Houston, TX. Population: 2,296,224
Stavanger, Norway. Population: 121,610
No, they are sister cities because like Houston the oil industry is the backbone of Stavanger’s economy. In 1969, a new boom started as oil was first discovered in the North Sea. Stavanger was chosen to be the on-shore center for the oil industry on the Norwegian sector of the North Sea.
With our guide we take a walk around Stavanger.
Our last stop is the Oil Museum.
Inside we learn all about the oil industry in Norway. There are displays about how oil is created, mock-ups of oil rigs, drill bits, and a rather bleak movie. In the movie the son of one of the original oil platform workers goes to visit his father after not speaking to him for twenty years. During the ride to his father’s cabin there are flashbacks to his childhood. He thinks about all the ways that oil has ruined their idyllic country life and made them want “things!” He also realizes that all the money that Norway has now also is a good thing bringing everyone in the country great security. The film ends with father and son sitting side by side looking out at nature and not speaking to each other.
For all the “we are the happiest nation” (which Norway says is them and not Denmark) they surely make some depressing films.
So Norway is busily raking in the 78% taxes on the oil profits while becoming more and more a green energy nation.
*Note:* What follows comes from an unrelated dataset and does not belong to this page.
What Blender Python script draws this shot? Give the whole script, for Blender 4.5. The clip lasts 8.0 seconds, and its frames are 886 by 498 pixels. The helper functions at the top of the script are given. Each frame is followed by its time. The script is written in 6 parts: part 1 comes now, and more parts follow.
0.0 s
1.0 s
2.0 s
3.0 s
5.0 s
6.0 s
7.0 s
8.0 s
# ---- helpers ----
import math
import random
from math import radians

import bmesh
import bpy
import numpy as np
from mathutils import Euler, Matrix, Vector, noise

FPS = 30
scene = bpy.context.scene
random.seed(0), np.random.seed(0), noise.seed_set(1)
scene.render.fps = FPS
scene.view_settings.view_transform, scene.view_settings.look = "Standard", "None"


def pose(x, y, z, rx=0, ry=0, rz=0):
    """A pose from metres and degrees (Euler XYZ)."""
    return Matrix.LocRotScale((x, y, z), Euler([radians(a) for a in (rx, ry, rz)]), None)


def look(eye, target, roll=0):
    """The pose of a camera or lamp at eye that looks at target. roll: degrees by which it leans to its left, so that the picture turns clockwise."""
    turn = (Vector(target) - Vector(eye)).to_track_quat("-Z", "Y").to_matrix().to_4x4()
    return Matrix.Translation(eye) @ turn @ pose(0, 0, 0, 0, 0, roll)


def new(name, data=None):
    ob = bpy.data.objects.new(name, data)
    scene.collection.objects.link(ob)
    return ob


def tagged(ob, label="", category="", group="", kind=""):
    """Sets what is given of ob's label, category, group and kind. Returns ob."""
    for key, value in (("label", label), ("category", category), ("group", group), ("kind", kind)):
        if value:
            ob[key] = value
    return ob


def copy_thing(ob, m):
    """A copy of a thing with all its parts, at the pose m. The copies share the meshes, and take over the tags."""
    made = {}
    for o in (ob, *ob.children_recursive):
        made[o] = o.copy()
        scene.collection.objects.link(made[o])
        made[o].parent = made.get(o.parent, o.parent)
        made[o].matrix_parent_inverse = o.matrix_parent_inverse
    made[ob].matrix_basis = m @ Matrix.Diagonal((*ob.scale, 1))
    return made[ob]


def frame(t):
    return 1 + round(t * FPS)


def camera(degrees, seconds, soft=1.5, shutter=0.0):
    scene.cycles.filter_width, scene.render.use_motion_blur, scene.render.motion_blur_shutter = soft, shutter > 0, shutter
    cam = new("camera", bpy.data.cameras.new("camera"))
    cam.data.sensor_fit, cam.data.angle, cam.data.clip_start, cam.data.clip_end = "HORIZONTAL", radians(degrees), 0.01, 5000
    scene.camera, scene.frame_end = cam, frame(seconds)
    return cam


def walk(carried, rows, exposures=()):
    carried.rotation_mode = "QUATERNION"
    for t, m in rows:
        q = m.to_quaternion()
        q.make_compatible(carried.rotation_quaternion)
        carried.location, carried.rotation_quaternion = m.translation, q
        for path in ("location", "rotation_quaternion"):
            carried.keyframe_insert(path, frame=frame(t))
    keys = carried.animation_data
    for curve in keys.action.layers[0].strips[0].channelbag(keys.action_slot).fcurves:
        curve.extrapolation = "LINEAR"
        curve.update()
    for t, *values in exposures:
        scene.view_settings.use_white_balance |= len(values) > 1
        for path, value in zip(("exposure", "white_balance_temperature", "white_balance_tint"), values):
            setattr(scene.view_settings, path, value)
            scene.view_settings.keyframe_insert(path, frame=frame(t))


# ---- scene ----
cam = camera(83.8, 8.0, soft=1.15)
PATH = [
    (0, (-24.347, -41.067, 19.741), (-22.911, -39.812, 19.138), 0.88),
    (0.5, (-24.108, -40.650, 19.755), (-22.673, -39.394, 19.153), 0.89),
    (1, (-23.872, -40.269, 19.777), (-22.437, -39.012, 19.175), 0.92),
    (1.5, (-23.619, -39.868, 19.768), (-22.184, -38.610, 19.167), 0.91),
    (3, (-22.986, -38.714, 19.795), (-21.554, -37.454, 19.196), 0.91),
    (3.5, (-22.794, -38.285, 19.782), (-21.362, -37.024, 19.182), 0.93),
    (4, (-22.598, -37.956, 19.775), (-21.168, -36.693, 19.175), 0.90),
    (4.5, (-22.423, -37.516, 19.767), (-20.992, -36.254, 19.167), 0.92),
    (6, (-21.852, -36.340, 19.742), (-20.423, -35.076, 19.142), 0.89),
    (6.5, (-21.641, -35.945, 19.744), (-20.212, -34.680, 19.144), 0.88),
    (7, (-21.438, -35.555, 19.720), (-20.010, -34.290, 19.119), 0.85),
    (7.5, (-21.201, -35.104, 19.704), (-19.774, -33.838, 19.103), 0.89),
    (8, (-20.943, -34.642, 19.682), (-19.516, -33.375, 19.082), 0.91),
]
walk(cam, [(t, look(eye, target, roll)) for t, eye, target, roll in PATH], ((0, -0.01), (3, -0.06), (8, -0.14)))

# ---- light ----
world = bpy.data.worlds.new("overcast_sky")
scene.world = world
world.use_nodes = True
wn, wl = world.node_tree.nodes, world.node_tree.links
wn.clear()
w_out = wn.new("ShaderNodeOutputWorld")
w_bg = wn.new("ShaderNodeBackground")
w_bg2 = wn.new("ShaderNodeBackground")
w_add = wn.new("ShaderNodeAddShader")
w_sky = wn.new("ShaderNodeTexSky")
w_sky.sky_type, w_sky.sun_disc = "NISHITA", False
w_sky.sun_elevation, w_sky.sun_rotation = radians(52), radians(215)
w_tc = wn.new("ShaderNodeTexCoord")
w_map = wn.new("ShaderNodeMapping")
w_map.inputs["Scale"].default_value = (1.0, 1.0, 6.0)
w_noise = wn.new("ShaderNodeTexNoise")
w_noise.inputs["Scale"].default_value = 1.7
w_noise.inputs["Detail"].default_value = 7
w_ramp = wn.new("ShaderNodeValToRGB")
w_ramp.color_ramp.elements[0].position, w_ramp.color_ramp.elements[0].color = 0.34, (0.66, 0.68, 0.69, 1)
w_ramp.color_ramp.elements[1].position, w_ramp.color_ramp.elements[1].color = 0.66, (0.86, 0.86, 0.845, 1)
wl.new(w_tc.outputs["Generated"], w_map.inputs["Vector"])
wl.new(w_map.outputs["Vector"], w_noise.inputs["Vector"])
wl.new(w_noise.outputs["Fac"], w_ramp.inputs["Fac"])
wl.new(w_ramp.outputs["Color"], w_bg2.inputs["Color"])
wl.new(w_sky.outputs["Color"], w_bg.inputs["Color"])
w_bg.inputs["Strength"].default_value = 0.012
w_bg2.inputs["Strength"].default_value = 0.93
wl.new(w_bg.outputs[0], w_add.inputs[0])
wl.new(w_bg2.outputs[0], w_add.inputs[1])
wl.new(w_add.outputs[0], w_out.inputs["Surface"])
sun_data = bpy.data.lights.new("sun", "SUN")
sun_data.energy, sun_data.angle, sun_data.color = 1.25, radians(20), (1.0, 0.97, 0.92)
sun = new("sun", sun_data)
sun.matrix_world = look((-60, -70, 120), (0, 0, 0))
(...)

They are not interested in using the oil but have no problem with selling it. Each Norwegian’s share of the profits works out to about 1.5 million NOK. (8 NOK to $1 USD). This sum is put into a trust for the good of the Norwegian people and a percentage is spent every year for their benefit.
Later we enjoy the sail away from our balcony.
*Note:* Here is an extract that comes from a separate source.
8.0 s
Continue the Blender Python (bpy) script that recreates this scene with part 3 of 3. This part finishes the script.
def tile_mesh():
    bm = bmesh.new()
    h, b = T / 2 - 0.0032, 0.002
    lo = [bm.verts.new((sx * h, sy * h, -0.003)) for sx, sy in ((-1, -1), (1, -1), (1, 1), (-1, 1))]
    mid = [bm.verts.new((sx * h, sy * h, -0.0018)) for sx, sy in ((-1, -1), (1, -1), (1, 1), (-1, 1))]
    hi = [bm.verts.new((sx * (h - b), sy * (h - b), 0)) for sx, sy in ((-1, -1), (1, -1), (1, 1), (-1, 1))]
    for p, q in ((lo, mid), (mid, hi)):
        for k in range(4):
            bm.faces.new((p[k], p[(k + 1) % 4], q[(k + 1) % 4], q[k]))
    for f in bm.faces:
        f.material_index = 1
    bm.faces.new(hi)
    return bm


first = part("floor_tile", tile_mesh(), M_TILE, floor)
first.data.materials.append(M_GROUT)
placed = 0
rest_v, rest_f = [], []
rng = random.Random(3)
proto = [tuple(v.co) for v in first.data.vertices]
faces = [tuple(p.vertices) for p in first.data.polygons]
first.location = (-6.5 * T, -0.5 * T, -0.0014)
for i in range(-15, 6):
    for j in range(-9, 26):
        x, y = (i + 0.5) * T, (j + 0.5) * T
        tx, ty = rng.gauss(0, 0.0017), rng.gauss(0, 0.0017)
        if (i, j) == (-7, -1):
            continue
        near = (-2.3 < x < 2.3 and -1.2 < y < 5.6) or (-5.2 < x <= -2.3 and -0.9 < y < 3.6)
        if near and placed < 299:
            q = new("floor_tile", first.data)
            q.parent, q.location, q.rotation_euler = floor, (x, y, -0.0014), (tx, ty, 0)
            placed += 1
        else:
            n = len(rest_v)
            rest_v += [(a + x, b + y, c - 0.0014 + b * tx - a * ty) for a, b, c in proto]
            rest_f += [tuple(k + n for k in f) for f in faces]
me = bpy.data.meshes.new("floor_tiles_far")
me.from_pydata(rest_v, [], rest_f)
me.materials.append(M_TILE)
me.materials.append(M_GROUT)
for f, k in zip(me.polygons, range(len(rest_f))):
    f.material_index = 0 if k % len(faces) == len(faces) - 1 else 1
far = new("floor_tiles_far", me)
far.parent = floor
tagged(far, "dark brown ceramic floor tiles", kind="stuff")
Dinner tonight at the Chef’s Table. Our menu is called Xiang and is inspired by Cantonese and Huaiyang cuisine.
We decide today to go off on our own for the short time we will be in Aalborg. We are feeling the pressure of being herded around in groups where we only get to see a quick smorgasbord of what a town has to offer. It feels rather adventurous and slightly radical to duck the groupthink and act independently.
We head into town with the plan of catching a taxi out to the Kunsten Museum of Modern Art. Avoiding the tour groups we find a taxi with a pleasant driver who takes out to the museum.
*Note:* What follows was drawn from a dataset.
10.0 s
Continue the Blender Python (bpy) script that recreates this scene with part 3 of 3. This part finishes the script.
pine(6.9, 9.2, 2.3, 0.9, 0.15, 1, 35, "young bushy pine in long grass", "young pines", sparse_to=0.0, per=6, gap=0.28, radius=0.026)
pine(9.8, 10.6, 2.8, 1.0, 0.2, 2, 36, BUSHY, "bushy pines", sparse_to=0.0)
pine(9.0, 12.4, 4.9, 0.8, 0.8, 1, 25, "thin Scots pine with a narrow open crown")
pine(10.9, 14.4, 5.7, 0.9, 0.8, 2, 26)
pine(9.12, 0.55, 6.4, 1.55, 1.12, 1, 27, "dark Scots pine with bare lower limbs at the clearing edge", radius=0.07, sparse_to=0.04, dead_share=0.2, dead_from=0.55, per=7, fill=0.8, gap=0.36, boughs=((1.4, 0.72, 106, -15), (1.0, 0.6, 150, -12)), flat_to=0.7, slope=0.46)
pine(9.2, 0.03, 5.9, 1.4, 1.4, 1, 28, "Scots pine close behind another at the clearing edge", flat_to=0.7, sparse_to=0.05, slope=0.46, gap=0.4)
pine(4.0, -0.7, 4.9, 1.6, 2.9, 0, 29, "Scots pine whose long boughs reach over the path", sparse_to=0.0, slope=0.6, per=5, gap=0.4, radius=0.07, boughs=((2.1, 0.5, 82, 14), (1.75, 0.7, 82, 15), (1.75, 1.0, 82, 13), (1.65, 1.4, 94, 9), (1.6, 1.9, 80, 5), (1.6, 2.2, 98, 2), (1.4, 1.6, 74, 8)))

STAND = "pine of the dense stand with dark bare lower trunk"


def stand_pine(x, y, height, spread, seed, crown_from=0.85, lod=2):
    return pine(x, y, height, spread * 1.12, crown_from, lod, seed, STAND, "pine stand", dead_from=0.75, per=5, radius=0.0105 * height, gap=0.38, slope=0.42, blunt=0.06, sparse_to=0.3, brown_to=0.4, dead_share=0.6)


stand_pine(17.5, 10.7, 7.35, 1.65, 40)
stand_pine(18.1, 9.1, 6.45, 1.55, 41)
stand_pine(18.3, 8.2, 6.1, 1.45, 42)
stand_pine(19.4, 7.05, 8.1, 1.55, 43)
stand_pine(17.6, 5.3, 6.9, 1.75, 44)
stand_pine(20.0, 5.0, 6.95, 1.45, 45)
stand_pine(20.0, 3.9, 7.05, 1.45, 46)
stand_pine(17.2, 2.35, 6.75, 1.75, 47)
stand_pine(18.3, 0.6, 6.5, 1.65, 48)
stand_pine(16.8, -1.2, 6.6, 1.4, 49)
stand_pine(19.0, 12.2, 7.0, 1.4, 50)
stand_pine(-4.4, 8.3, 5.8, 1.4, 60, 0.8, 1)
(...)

The first thing that catches my attention is an outdoor installation of clothes apparently drying on clothes lines which give the impression of Tibetan prayer flags. The point of the prayer flags is not to send prayers to the gods but to send positive messages out to people everywhere. I am feeling pretty positive that this is the right place for us to visit today.
Inside we are met by the pleasant ticket seller who gives us the low down on the art and its arrangement in the museum. On our way to see the exhibit, The Power of Color, we stop to admire a painting by Max Ernst, a co-founder of the Surrealist movement in Paris in the early 20th century. These birds on a dark background have a madonna and child vibe to them.
The main indoor exhibition is named The Power of Color. The premise being that without color there is no art and that art can be distilled down to formless works of pure color and still communicate with the viewer.
I wish I had taken a picture of the information plate next to this painting. It reminds me a lot of the work of a friend of ours work. The faces morphing into petals and the splashes of color are very reminiscent of Alison Kendall’s works.
I really enjoy this sculpture done by French American Artist Niki de Saint-Phalle who has made these colorful creations called the Nana sculptures. I could swear I have seen this Big Nana somewhere as a logo to an event or tourism.
Another favorite is Two Watchers V by Lynn Chadwick, 1967. It reminds me of the Three Sisters (or Gossips) rock formation in Arches National Park.
Here are a couple more we enjoy –
Finally as we are walking out we see out the window a group of high school kids goofing around like kids anywhere (except maybe blonder.)
The nice lady at the desk calls a taxi for us and we are whisked back to the town center and after a stop at the local church we are back at the boat before it leaves without us. We have had a lovely morning on our own.
Later we have dinner at Manfredi’s, the very mediocre Italian restaurant. Everyone raves about it so there must be a lot of bad Italian food in their hometowns. I start with a Caprese salad thinking it will be a safe choice.
But we have a nice chat with the restaurant manager and a couple glasses of grappa and finish a pretty good day.